Christianity,  Nonfiction

Mudhouse Sabbath

Yesterday in Sunday school, my friend Polly extracted some excerpts from the chapter in this book about mourning. A young mother known to many people at church had died earlier in the week when another car inexplicably veered into her lane and hit hers head-on. Her husband and three children — one, who was in the car with her, in critical condition — are left to make sense of this tragedy and somehow “get on with their lives.”

The excerpts Polly chose rightly observed that “Christianity has a hopeful and true vocabulary for death-and-resurrection. It is Judaism that offers the grammar for in between, for the mourning after death and before Easter.”

“I have to read that book,” I told Polly afterward. At which point she drew the book out of her purse and handed it to me. I asked her if she was sure she could spare it. “You’ll read it fast,” she said.

She was right. Here I am, a day later, having finished Lauren Winner’s Mudhouse Sabbath: An Invitation to a Life of Spiritual Discipline. It’s a short book, just 142 pages, that takes eleven of the spiritual practices of Judaism and shows how they can enrich a Christian spiritual life. Like Girl Meets God, the style is reflective and intelligent without being the least bit ponderous, and it’s a worthwhile read (and, probably, re-read).

I tend to view Christianity as an enriched, completed form of Judaism — or at least, it should be. Looked at this way, the Jewish practices Winner describes here become not new discoveries that (as the back cover promises) “can transform the way Christians view the world,” but perhaps as elements essential to Christianity that have been lost. It’s a sadder way of seeing things, actually. But thanks to writers like Winner, a hopeful way, because I feel like some of that loss can be recovered.

Winner’s way of viewing these practices seems consistent with Jesus’s own way of seeing them. In the same way Christ’s authority was frequently recognized through his insight into the meaning behind rituals and practices that could become merely legalistic, Winner’s approach here is to suggest ways that the Christian can incorporate them meditatively and meaningfully.

My favorite chapters were those on the Sabbath/Shabbat, Mourning/Avelut, Body/Guf, and Fitting Food/Kashrut. (The latter two chapters recalled to mind some of Wendell Berry’s writings, such as “The Pleasures of Eating” in What Are People For?) I feel grateful for the good teaching I’ve had in my life; I wouldn’t say Winner’s perceptions into how Christians “should” think or believe were new or surprising. What I appreciate is her insight into the relationship between the outward disciplines and the inner life.

This book speaks, too, to a hunger in me to re-connect with tradition.

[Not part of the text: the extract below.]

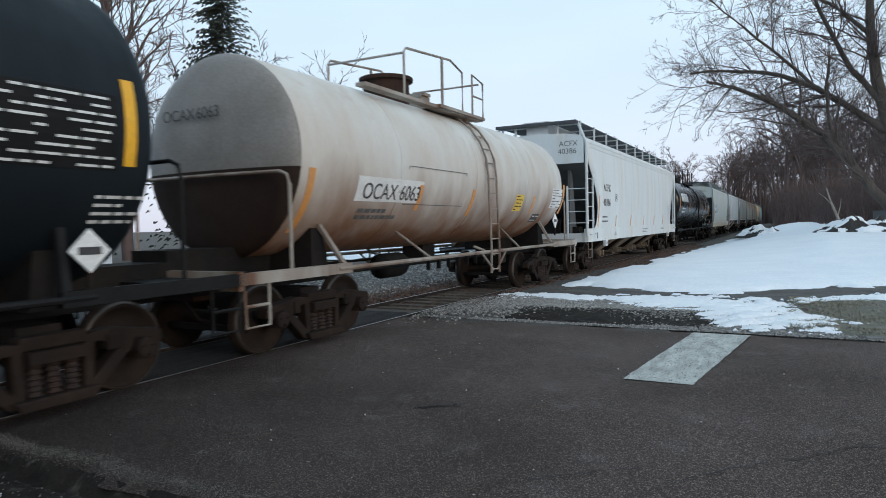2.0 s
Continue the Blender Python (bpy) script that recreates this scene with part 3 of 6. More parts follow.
def smooth_hopper(label, L, body, inner, trim, x0, truck_kind="dirty", bays=4):
    car = thing("covered_hopper_car", label, "railcar", x0, group="freight train")
    zs = [1.42, 1.46, 1.5, 1.54, 1.58, 1.65, 1.72, 1.8, 1.9, 2.0, 2.15, 2.3, 2.4, 2.55, 2.7, 2.9, 3.1, 3.3, 3.5, 3.56, 3.62, 3.7, 3.85, 3.97]
    cols = 24
    for s in (1, -1):
        bm = bmesh.new()
        rows = []
        for z in zs:
            c = cut_at(z)
            y = bulge(z) * s
            rows.append([(bm.verts.new((c + (L - 2 * c) * i / cols, y, z)), bm.verts.new((c + (L - 2 * c) * i / cols, y - s * -0.03, z))) for i in range(cols + 1)])
        for a, b in zip(rows, rows[1:]):
            for i in range(cols):
                bm.faces.new((a[i][0], a[i + 1][0], b[i + 1][0], b[i][0]))
                bm.faces.new((a[i][1], b[i][1], b[i + 1][1], a[i + 1][1]))
            for i in (0, cols):
                bm.faces.new((a[i][0], b[i][0], b[i][1], a[i][1]))
        bmesh.ops.recalc_face_normals(bm, faces=bm.faces[:])
        ob = part("side_sheet", bm, body, car, "", True)
        ob.data.shade_smooth()
        part("side_sill", boxes((0, L, min(s * -1.63, s * -1.5), max(s * -1.63, s * -1.5), 1.03, 1.44)), body, car)
        # eave: two lips and the roof's curve
        bm = bmesh.new()
        for za, zb, out in ((3.95, 4.0, 1.585), (4.09, 4.13, 1.56)):
            box(bm, 0, L, min(s * -out, s * -1.5), max(s * -out, s * -1.5), za, zb)
        part("eave_rail", bm, body, car)
    prof = [(-1.55, 3.97), (-1.545, 4.1), (-1.5, 4.22), (-1.38, 4.3), (-0.9, 4.38), (0, 4.42)]
    prof = prof + [(-y, z) for y, z in prof[-2::-1]]
    bm = bmesh.new()
    extrude_outline(bm, prof, 0.0, L, lambda u, v, d: (d, u, v))
    part("roof", bm, body, car)
    part("hatch_cover", boxes((0.15, L - 0.15, -0.36, 0.36, 4.38, 4.74), (0.1, L - 0.1, -0.42, 0.42, 4.74, 4.82)), trim, car, "long trough hatch cover")
    for s in (1, -1):
        walk_ob = part("roof_walkway", boxes(*[(0.3, L - 0.3, s * y - 0.011, s * y + 0.011, 4.726, 4.752) for y in [-1.29 + 0.05 * q for q in range(17)]]), GRATE, car, "dark steel grating walkway")
        walk_ob["kind"] = "stuff"
        n = int(L / 1.72)
        for k in range(n + 1):
            x = 0.45 + (L - 0.9) * k / n
            bm = boxes((x - 0.03, x + 0.03, min(s * -1.32, s * -1.27), max(s * -1.32, s * -1.27), 4.28, 4.79))
            box(bm, x - 0.02, x + 0.02, min(s * -1.3, s * -0.4), max(s * -1.3, s * -0.4), 4.68, 4.718)
            part("bracket", bm, trim, walk_ob)
    for e in (0, 1):
        def X(x):
            return x if e == 0 else L - x

        def bx(x0_, x1_, y0, y1, z0, z1):
            return (min(X(x0_), X(x1_)), max(X(x0_), X(x1_)), y0, y1, z0, z1)
        part("end_sheet", boxes(bx(-0.02, 0.02, -1.52, 1.52, 3.45, 4.2), bx(-0.02, 0.02, -0.9, 0.9, 4.2, 4.36)), body, car)
        cross = part("end_walkway", boxes(*[bx(-0.05 + 0.06 * q, -0.026 + 0.06 * q, -1.3, 1.3, 4.7, 4.74) for q in range(6)], bx(-0.07, 0.33, -1.32, -1.27, 4.68, 4.75), bx(-0.07, 0.33, 1.27, 1.32, 4.68, 4.75), bx(-0.09, -0.05, -1.32, 1.32, 4.66, 4.76)), GRATE, car, "steel grating walkway across the roof's end")
        cross["kind"] = "stuff"
        for y in (-0.7, 0.7):
            part("walkway_leg", boxes(bx(0.05, 0.11, y - 0.03, y + 0.03, 4.33, 4.7)), trim, car)
        # slope sheet and stanchions: recess shade is put into the inner colour
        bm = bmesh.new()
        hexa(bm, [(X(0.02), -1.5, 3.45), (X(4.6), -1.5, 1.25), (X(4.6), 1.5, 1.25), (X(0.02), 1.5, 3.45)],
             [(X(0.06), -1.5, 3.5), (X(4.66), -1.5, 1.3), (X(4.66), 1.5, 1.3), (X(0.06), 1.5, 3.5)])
        part("slope_sheet", bm, inner, car, "sloping end sheet, recess shade put into its dark colour")
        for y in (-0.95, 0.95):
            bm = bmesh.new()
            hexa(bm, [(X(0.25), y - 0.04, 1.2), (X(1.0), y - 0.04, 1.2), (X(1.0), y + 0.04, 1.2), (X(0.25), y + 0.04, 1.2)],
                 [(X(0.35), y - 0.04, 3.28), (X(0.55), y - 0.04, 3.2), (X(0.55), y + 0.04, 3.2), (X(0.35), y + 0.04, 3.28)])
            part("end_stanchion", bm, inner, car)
        part("end_platform", boxes(bx(0.0, 1.6, -1.5, 1.5, 1.18, 1.26), bx(-0.04, 0.06, -1.55, 1.55, 1.03, 1.3)), trim, car)
        part("brake_gear", boxes(bx(0.7, 1.3, -0.35, 0.35, 1.26, 1.75), bx(0.5, 0.9, -1.2, -0.7, 1.26, 1.5)) if e == 0 else boxes(bx(0.7, 1.2, 0.1, 0.8, 1.26, 1.6)), BLACK_STEEL, car, "dark brake reservoir and valve")
        for s in (1, -1):
            post = bmesh.new()
            tube(post, [(X(0.0), s * -1.6, 1.2), (X(0.0), s * -1.6, 4.05), (X(0.0), s * -1.5, 4.3), (X(0.2), s * -1.28, 4.72)], 0.045, 8)
            part("corner_post", post, trim, car)
            ladder(car, "side_ladder", (X(0.02), s * -1.61), (X(0.66), s * -1.61), 0.66, 1.15, 3.05, 5, trim, stiles=(False, True))
            ladder(car, "end_ladder", (X(-0.04), s * -1.58), (X(-0.04), s * -1.0), 0.5, 1.15, 2.75, 5, trim, stiles=(False, True))
            part("step", tubes(0.018, [(X(0.08), s * -1.6, 1.05), (X(0.1), s * -1.6, 0.55), (X(0.5), s * -1.6, 0.55), (X(0.52), s * -1.6, 1.05)], [(X(0.1), s * -1.6, 0.8), (X(0.5), s * -1.6, 0.8)]), STEP_PAINT, car)
            pad = part("jacking_pad", boxes(bx(2.1, 2.42, min(s * -1.64, s * -1.56), max(s * -1.64, s * -1.56), 0.84, 1.1)), body, car)
            part("pad_hole", revolve_y(bmesh.new(), [(0.02, s * -1.644), (0.055, s * -1.644), (0.055, s * -1.6)], 12, X(2.26), 0.93), BLACK_STEEL, pad)
            part("hand_grip", tubes(0.016, [(X(0.1), s * -1.64, 1.28), (X(0.12), s * -1.7, 1.25), (X(0.75), s * -1.7, 1.25), (X(0.77), s * -1.64, 1.28)]), trim, car)
        coupler(car, X(0.0), -1 if e == 0 else 1)
        give_truck(car, X(1.75), truck_kind)
    part("centre_sill", boxes((0.1, L - 0.1, -0.3, 0.3, 0.78, 1.2)), BLACK_STEEL, car)
    span = (L - 6.0) / bays
    for k in range(bays):
        xc = 3.0 + span * (k + 0.5)
        bm = bmesh.new()
        h = span / 2 - 0.05
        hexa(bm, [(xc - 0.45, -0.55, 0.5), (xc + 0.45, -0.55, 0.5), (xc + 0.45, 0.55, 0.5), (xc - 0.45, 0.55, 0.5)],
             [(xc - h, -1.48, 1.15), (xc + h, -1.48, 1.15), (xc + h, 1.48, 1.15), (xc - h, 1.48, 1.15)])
        # bay body coloured near black for the shade between the tan faces
        bay = part("hopper_bay", bm, BAY_SHADED, car, "tapering discharge bay, underside shade put into its colour")
        for s in (-1, 1):
            bm = hexa(bmesh.new(), [(xc - 0.4, s * 0.62, 0.5), (xc + 0.4, s * 0.62, 0.5), (xc + 0.4, s * 0.5, 0.5), (xc - 0.4, s * 0.5, 0.5)],
                      [(xc - 0.78, s * 1.515, 1.13), (xc + 0.78, s * 1.515, 1.13), (xc + 0.78, s * 1.4, 1.13), (xc - 0.78, s * 1.4, 1.13)])
            bmesh.ops.recalc_face_normals(bm, faces=bm.faces[:])
            part("bay_face", bm, BAY, bay, "tan stained side plate of the bay")
        bm = boxes((xc - 0.45, xc + 0.45, -0.72, 0.72, 0.42, 0.52), (xc - 0.3, xc - 0.22, -0.92, -0.72, 0.4, 0.6), (xc + 0.22, xc + 0.3, -0.92, -0.72, 0.4, 0.6))
        revolve_y(bm, [(0.03, -0.97), (0.06, -0.96), (0.06, -0.86), (0.045, -0.85), (0.045, -0.7)], 14, xc + 0.12, 0.44)
        hexa(bm, [(xc - 0.22, -0.66, 0.33), (xc + 0.22, -0.66, 0.33), (xc + 0.22, 0.66, 0.33), (xc - 0.22, 0.66, 0.33)], [(xc - 0.42, -0.78, 0.58), (xc + 0.42, -0.78, 0.58), (xc + 0.42, 0.78, 0.58), (xc - 0.42, 0.78, 0.58)])
        part("outlet_gate", bm, BAY, bay)
    CARS.append((car, x0))
    return car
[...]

A few months back, in a conversation with some family members, I think I may have alarmed them in my insistence that the ancient Jews in the Old Testament had something we’ve lost. Their more communal experience of their faith, of prayer, and their need to rely on authority and memory in the absence of books and literacy, gave them an experience that was in some ways more whole than we have in this post-Gutenberg, post-Luther, “literate” age. “But we can talk to God ourselves,” said one. “We don’t need all those rituals and legalism.” This book is a reminder that ritual does not lead inevitably to legalism. As Gary Thomas writes, “Symbols have nothing to do with saving us, but they have everything to do with realizing the effects of that salvation upon our everyday lives. Just because we’re saved doesn’t mean we don’t need help to live holy lives.”